A large landslide took place on the banks of man-made Lake Knappensee, Germany on March 11, 2021. The area where the slide took place belongs to an old open cast mining site. The event caused a 1.5 m (4.9 feet) high tsunami which damaged properties in a village on the other side of the lake.
According to local media reports, this area has a history of known geotechnical problems and was under remediation to allow the site to become a recreation attraction -- which appears to be the cause of the slide.
Experts from the Saxon Mining Authority said dump material has been removed and work was being prepared in the bank area on the same day.
The scar area is about 500 m (1 640 feet) wide and 200 m (650 feet) deep.
Knappensee, Germany on February 22, 2021. Credit: Copernicus EU/Sentinel-2
A damaging displacement wave of about 1.5 m (4.9 feet) was generated during the event, damaging properties in the village of Groß Särchen on the other side of the lake.
"While this [tsunami] would be small in a marine environment, in a non-tidal lake this is a significant event," Dr. Dave Petley of The Landslide Blog said.
The water masses hit a bungalow settlement, which was largely destroyed as a result.

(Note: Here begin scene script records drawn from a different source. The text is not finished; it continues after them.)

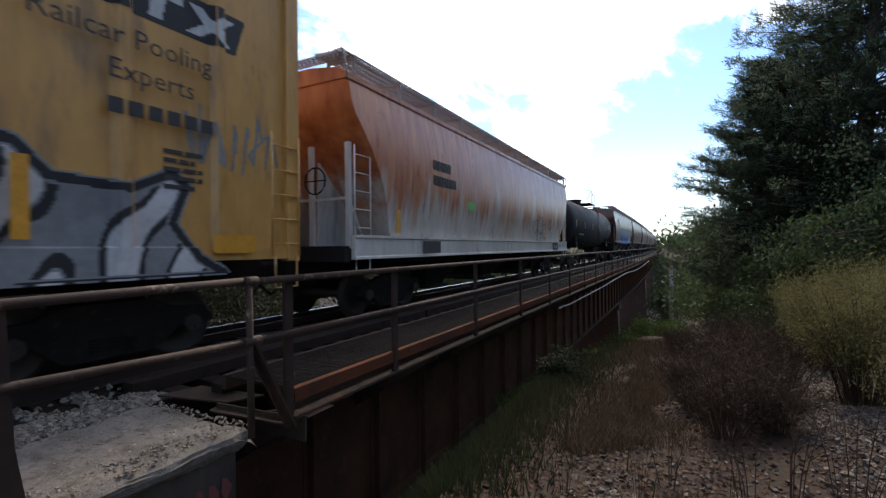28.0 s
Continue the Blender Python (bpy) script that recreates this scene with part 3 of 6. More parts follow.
def lettering(parent, words, size, mat, x, y, z, bold=0.0, name="lettering", stretch=1.0):
    """Words on the walkway side, reading away down the line."""
    ob = part(name, text_mesh(words, size, mat, bold), None, parent, at=(x, y, z))
    ob.rotation_euler = (radians(90), 0, radians(90))
    ob.scale = (stretch, 1, 1)
    return ob


def side_bars(sh, x, y, z, rows, seed=0, h=0.05, gap=0.05):
    """Rows of short bars for small print: x is a number or a function of z."""
    rg = random.Random(seed)
    for w in rows:
        yy, end = y, y + w
        xx = x(z) if callable(x) else x
        while yy < end - 0.02:
            d = min(rg.uniform(0.08, 0.3), end - yy)
            sh.box(xx, xx + 0.004, yy, yy + d - 0.03, z, z + h)
            yy += d
        z -= h + gap
    return sh


TRUCK_MESH = {}
WHEEL_RADIUS = 0.455


def truck_meshes():
    if TRUCK_MESH:
        return TRUCK_MESH
    b = Shape()
    b.cbox(-1.0, 1.0, -0.22, 0.22, 0.42, 0.68, 0.03).tube([(0, 0, 0.66), (0, 0, 1.06)], 0.2, 12)
    for s in (-1, 1):
        b.cbox(0.75 * s - 0.08, 0.75 * s + 0.08, -0.12, 0.12, 0.66, 0.76, 0.01)
    TRUCK_MESH["bolster"] = b.mesh("truck", TRUCK)
    f = Shape()
    f.prism([(-1.22, 0.46), (-1.10, 0.66), (-0.72, 0.68), (-0.45, 0.80), (0.45, 0.80), (0.72, 0.68), (1.10, 0.66), (1.22, 0.46), (1.02, 0.40), (0.76, 0.44), (0.45, 0.20), (-0.45, 0.20), (-0.76, 0.44), (-1.02, 0.40)], -0.06, 0.06, axis="x")
    TRUCK_MESH["sideframe"] = f.mesh("sideframe", TRUCK)
    sp = Shape()
    for y in (-0.17, 0.0, 0.17):
        for k in range(6):
            z = 0.27 + 0.028 * k
            sp.tube([(0.02, y, z), (0.02, y, z + 0.016)], 0.075, 10)
    TRUCK_MESH["springs"] = sp.mesh("spring_group", TRUCK)
    a = Shape()
    a.tube([(-1.10, 0, 0), (-0.86, 0, 0), (-0.80, 0, 0), (0.80, 0, 0), (0.86, 0, 0), (1.10, 0, 0)], [0.075, 0.075, 0.09, 0.09, 0.075, 0.075], 10)
    for s in (-1, 1):
        n = 26
        prof = [(0.66, 0.10), (0.68, 0.30), (0.675, 0.39), (0.66, 0.455), (0.69, 0.48), (0.715, 0.455), (0.80, 0.448), (0.805, 0.39), (0.76, 0.34), (0.74, 0.16), (0.82, 0.13), (0.82, 0.08)]
        a.loft([[(s * x, r * math.cos(6.2832 * k / n), r * math.sin(6.2832 * k / n)) for k in range(n)] for x, r in prof])
        a.tube([(1.04 * s, 0, 0), (1.14 * s, 0, 0)], 0.11, 8)
        for k in range(3):
            an = 2.0944 * k
            a.box(1.14 * s - 0.012, 1.14 * s + 0.012, 0.06 * math.cos(an) - 0.018, 0.06 * math.cos(an) + 0.018, 0.06 * math.sin(an) - 0.018, 0.06 * math.sin(an) + 0.018)
    TRUCK_MESH["wheelset"] = a.mesh("wheelset", WHEEL)
    return TRUCK_MESH


def add_trucks(car, dist):
    m = truck_meshes()
    for s in (-1, 1):
        t = part("truck", m["bolster"], None, car, "dark cast steel truck", at=(0, s * dist, RAIL_Z))
        for x in (-1.0, 1.0):
            part("sideframe", m["sideframe"], None, t, at=(x, 0, 0))
            part("spring_group", m["springs"], None, t, at=(x, 0, 0))
        for y in (-0.89, 0.89):
            part("wheelset", m["wheelset"], None, t, "steel wheels on an axle", at=(0, y, WHEEL_RADIUS))


COUPLER = {}


def add_couplers(car, end):
    if not COUPLER:
        c = Shape().cbox(-0.09, 0.09, -0.2, 0.42, 0.74, 0.92, 0.02).cbox(-0.16, 0.12, 0.40, 0.66, 0.70, 0.98, 0.05)
        c.tube([(0.24, 0.0, 0.78), (0.26, 0.15, 0.60), (0.22, 0.4, 0.42), (0.2, 0.6, 0.5)], 0.025, 6)
        COUPLER["m"] = c.mesh("coupler", TRUCK)
    for s in (-1, 1):
        ob = part("coupler", COUPLER["m"], None, car, at=(0, s * end, -0.12))
        if s < 0:
            ob.rotation_euler = (0, 0, math.pi)


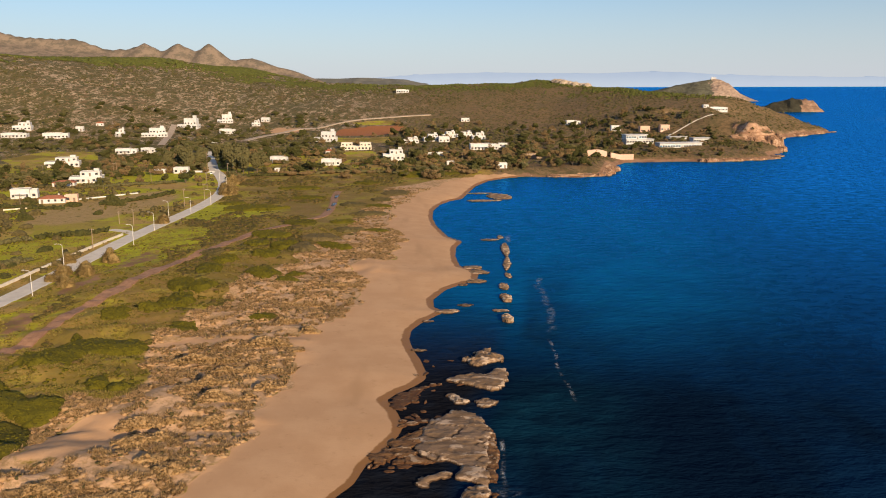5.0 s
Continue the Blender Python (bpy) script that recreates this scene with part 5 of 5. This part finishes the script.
def utility_pole(x, y, tall, twin=False):
    ob = tagged(new("utility_pole"), "brown timber utility pole with a crossarm", "utility pole", "poles of the plain")
    for dx in ((-1.2, 1.2) if twin else (0,)):
        bm = bmesh.new()
        rod(bm, (dx, 0, -0.5), (dx, 0, tall), 0.17, 0.11, 8)
        part("pole", bm, TIMBER, ob)
    bm = bmesh.new()
    box(bm, 0, 0, tall - 0.6, 3.4 if twin else 1.8, 0.14, 0.16)
    part("crossarm", bm, TIMBER, ob)
    for dx in (-0.8, 0, 0.8):
        bm = bmesh.new()
        rod(bm, (dx, 0, tall - 0.44), (dx, 0, tall - 0.2), 0.06, 0.04, 6)
        part("insulator", bm, STEEL, ob)
    ob.matrix_world = pose(x, y, lie(x, y), 0, 0, -15)
    return ob


for x, y, tall, twin in [(-111, 455, 9.5, 0), (-196, 460, 7, 0), (-237, 587, 7.2, 0), (-195, 602, 7.4, 1), (-118.6, 347, 8, 0), (-118.3, 396, 8, 0), (-133, 605, 14, 0), (-106, 478, 9, 0), (-115, 524, 9.5, 0), (-156, 552, 7.5, 0), (-127, 403, 6, 0), (-116, 590, 8, 0),
                         (-175, 690, 9, 0), (-140, 745, 12, 0), (60, 700, 9, 0), (48, 650, 9, 0), (150, 830, 9, 0), (190, 860, 9, 0), (-20, 690, 8, 0)]:
    utility_pole(x, y, tall, twin)


def parked_car(x, y, turn, material, label):
    ob = tagged(new("car"), label, "car", "parked cars")
    bm = bmesh.new()
    box(bm, 0, 0, 0.35, 4.2, 1.75, 0.6, 0.12)
    part("body", bm, material, ob)
    bm = bmesh.new()
    box(bm, -0.2, 0, 0.93, 2.3, 1.55, 0.52, 0.18)
    part("cabin", bm, PANE, ob)
    for sx in (-1.35, 1.35):
        for sy in (-0.8, 0.8):
            bm = bmesh.new()
            rod(bm, (sx, sy - 0.11, 0.33), (sx, sy + 0.11, 0.33), 0.33, 0.33, 14)
            part("wheel", bm, plain_material("tyre", (0.02, 0.02, 0.02), (0.03, 0.03, 0.03), 0.3) if not SHARED.get("tyre") else SHARED["tyre"], ob)
    ob.matrix_world = pose(x, y, lie(x, y) + 0.02, 0, 0, turn)


SHARED["tyre"] = plain_material("tyre", (0.02, 0.02, 0.02), (0.03, 0.03, 0.03), 0.3)
WHITE_CAR = plain_material("white_car_paint", (0.75, 0.75, 0.74), (0.7, 0.7, 0.7), 1.0, 0.3)
DARK_CAR = plain_material("dark_car_paint", (0.04, 0.045, 0.06), (0.05, 0.05, 0.06), 1.0, 0.3)
for x, y, turn, m, label in [(-128, 594, 100, WHITE_CAR, "small white car parked beside the road"), (-141, 596, 20, DARK_CAR, "dark car parked under roadside trees"), (-146, 595, 15, WHITE_CAR, "small white car parked under trees")]:
    parked_car(x, y, turn, m, label)
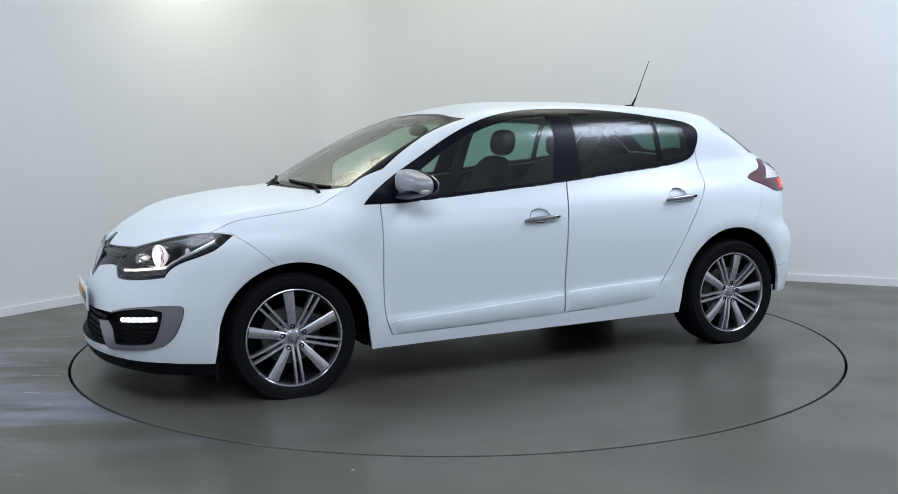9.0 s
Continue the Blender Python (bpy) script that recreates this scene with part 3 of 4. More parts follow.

The water hit some buildings so hard that fences were washed away, and windows and walls broken.
According to Blaulicht Magazin, the banks began to be secured immediately with fences put up again so that no people were in danger.
It cannot be ruled out that there could be further landslides, experts said.
"Large failures in open cast coal mines, or in coal mine waste piles, are not rare," Petley said.